**RECORDED DATA**
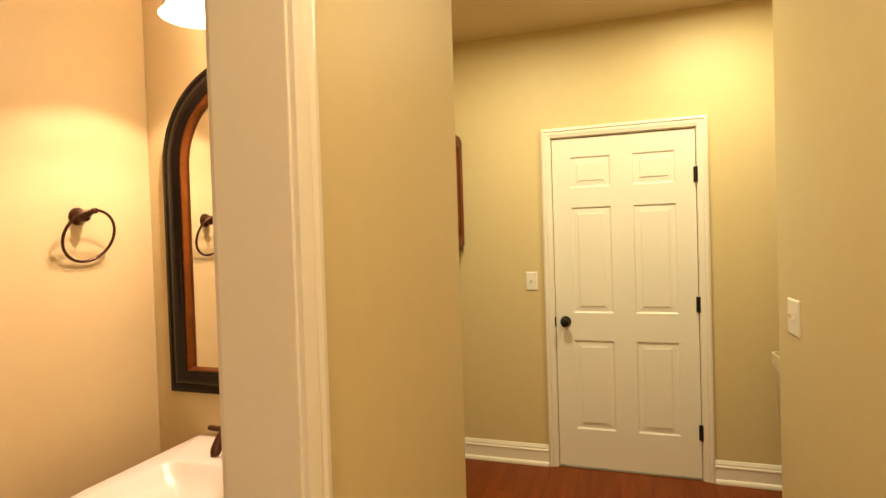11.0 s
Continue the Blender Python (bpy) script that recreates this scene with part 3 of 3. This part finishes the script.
def towel_ring():
    x, y, z = PX, 2.416, 1.543
    root = thing("towel_ring", (x, y, z), "dark bronze towel ring on the side wall", "towel ring")
    plate = [(0.027, 0.001), (0.027, 0.006), (0.025, 0.010), (0.0225, 0.014), (0.020, 0.018), (0.018, 0.024), (0.0175, 0.031), (0.016, 0.038), (0.011, 0.043), (0.003, 0.045)]
    part("wall_plate", lathe(bmesh.new(), plate, (x, y, z), "x", 24), BRONZE, root, smooth=True)
    post = [(x + 0.030, y, z + 0.002), (x + 0.044, y, z + 0.006), (x + 0.058, y, z + 0.011), (x + 0.063, y, z + 0.013)]
    part("post", tube(bmesh.new(), post, [0.014, 0.011, 0.0085, 0.0078], 14), BRONZE, root, smooth=True)
    part("finial", lathe(bmesh.new(), [(0.0065, 0.061), (0.0055, 0.064), (0.0085, 0.067), (0.0098, 0.072), (0.0080, 0.077), (0.002, 0.080)], (x, y, z + 0.014), "x", 16), BRONZE, root, smooth=True)
    r, c = 0.080, Vector((x + 0.040, y + 0.006, z - 0.060))
    lean = Vector((0.029, 0, r - 0.004))
    pts = [c + Vector((0, r * math.cos(t), 0)) + lean * math.sin(t) for t in (2 * math.pi * i / 48 for i in range(48))]
    part("ring", tube(bmesh.new(), pts, 0.0044, 10, True), BRONZE, root, smooth=True)
    return root


towel_ring()


def vanity_light():
    x, z = SCONCE_X, 2.198
    root = thing("vanity_light", (x, PB, z), "bronze two-light fixture with glowing bell glass shades", "wall light")
    plate = [(x + 0.074 * math.cos(a), z - 0.015 + 0.086 * math.sin(a)) for a in (2 * math.pi * i / 32 for i in range(32))]
    rings = [[(x + (px - x) * k, PB - d, z - 0.015 + (pz - z + 0.015) * k) for px, pz in plate] for d, k in ((0.001, 1), (0.008, 1), (0.013, 0.95), (0.014, 0.86), (0.022, 0.80), (0.026, 0.68), (0.034, 0.5))]
    part("back_plate", sweep(bmesh.new(), rings), BRONZE, root, smooth=True)
    for sx in SHADES:
        e = 1 if sx > x else -1
        part("arm", tube(bmesh.new(), bezier((x + e * 0.012, PB - 0.03, z - 0.05), (x + e * 0.030, PB - 0.09, z - 0.05), (sx - e * 0.020, SCONCE_Y + 0.12, z + 0.12), (sx, SCONCE_Y, z + 0.068), 24), 0.0045, 10), BRONZE, root, smooth=True)
        cup = part("socket_cup", lathe(bmesh.new(), [(0.003, 0.094), (0.0065, 0.090), (0.0075, 0.085), (0.0055, 0.079), (0.006, 0.075), (0.012, 0.073), (0.022, 0.066), (0.030, 0.054), (0.034, 0.042), (0.034, 0.036), (0.030, 0.034)], (sx, SCONCE_Y, z - 0.010), "z", 28), BRONZE, root, smooth=True)
        out = [(0.030, 0.034), (0.042, 0.026), (0.050, 0.008), (0.056, -0.018), (0.061, -0.044), (0.068, -0.068), (0.079, -0.086), (0.088, -0.094)]
        inn = [(r - 0.003, h) for r, h in reversed(out)]
        part("shade", lathe(bmesh.new(), out + inn, (sx, SCONCE_Y, z), "z", 40, False), OPAL, root, "glowing white bell glass shade", True)
        part("bulb_base", lathe(bmesh.new(), [(0.013, 0.033), (0.014, 0.02), (0.018, 0.002), (0.017, -0.018)], (sx, SCONCE_Y, z), "z", 18), PLATE, root, smooth=True)
    return root


vanity_light()

# ---- floor planks ----
WIDTH, GAP = 0.083, 0.0004
lengths = [0.62, 0.91, 1.20]
meshes = []
for L in lengths:
    bm = bmesh.new()
    w = WIDTH / 2 - GAP / 2
    low = [(-w, 0, -0.0138), (w, 0, -0.0138), (w, L - GAP, -0.0138), (-w, L - GAP, -0.0138)]
    mid = [(px, py, -0.0005) for px, py, _ in low]
    top = [(-w + 0.0006, 0.0006, 0), (w - 0.0006, 0.0006, 0), (w - 0.0006, L - GAP - 0.0006, 0), (-w + 0.0006, L - GAP - 0.0006, 0)]
    sweep(bm, [low, mid, top])
    meshes.append(finish(bm, "plank", FLOORW))
rng = random.Random(7)
px = PX - 0.10
while px < 2.45:
    lo, hi = (-2.05 if px > XL - 0.1 else 0.5), (DY + 0.05 if px < LR + 0.1 else NEAR + 0.05)
    py = lo - rng.random() * 0.6
    while py < hi:
        k = rng.randrange(3)
        if px < XR + 0.15 or px < LR + 0.1 and (py > RY0 - 1.2 or py < NEAR + 0.05) or py < NEAR + 0.05:
            ob = new("plank", meshes[k])
            ob.parent = floor
            a, b = max(py, lo), min(py + lengths[k], hi)
            ob.location, ob.scale = (px, a, 0), (1, max(b - a, 0.02) / lengths[k], 1)
        py += lengths[k]
    px += WIDTH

**GIVEN INSTRUCTION**
Search the data above for the string "with" and copy each line that has it.

**FINISHED EXERCISE**
Continue the Blender Python (bpy) script that recreates this scene with part 3 of 3. This part finishes the script.
    root = thing("vanity_light", (x, PB, z), "bronze two-light fixture with glowing bell glass shades", "wall light")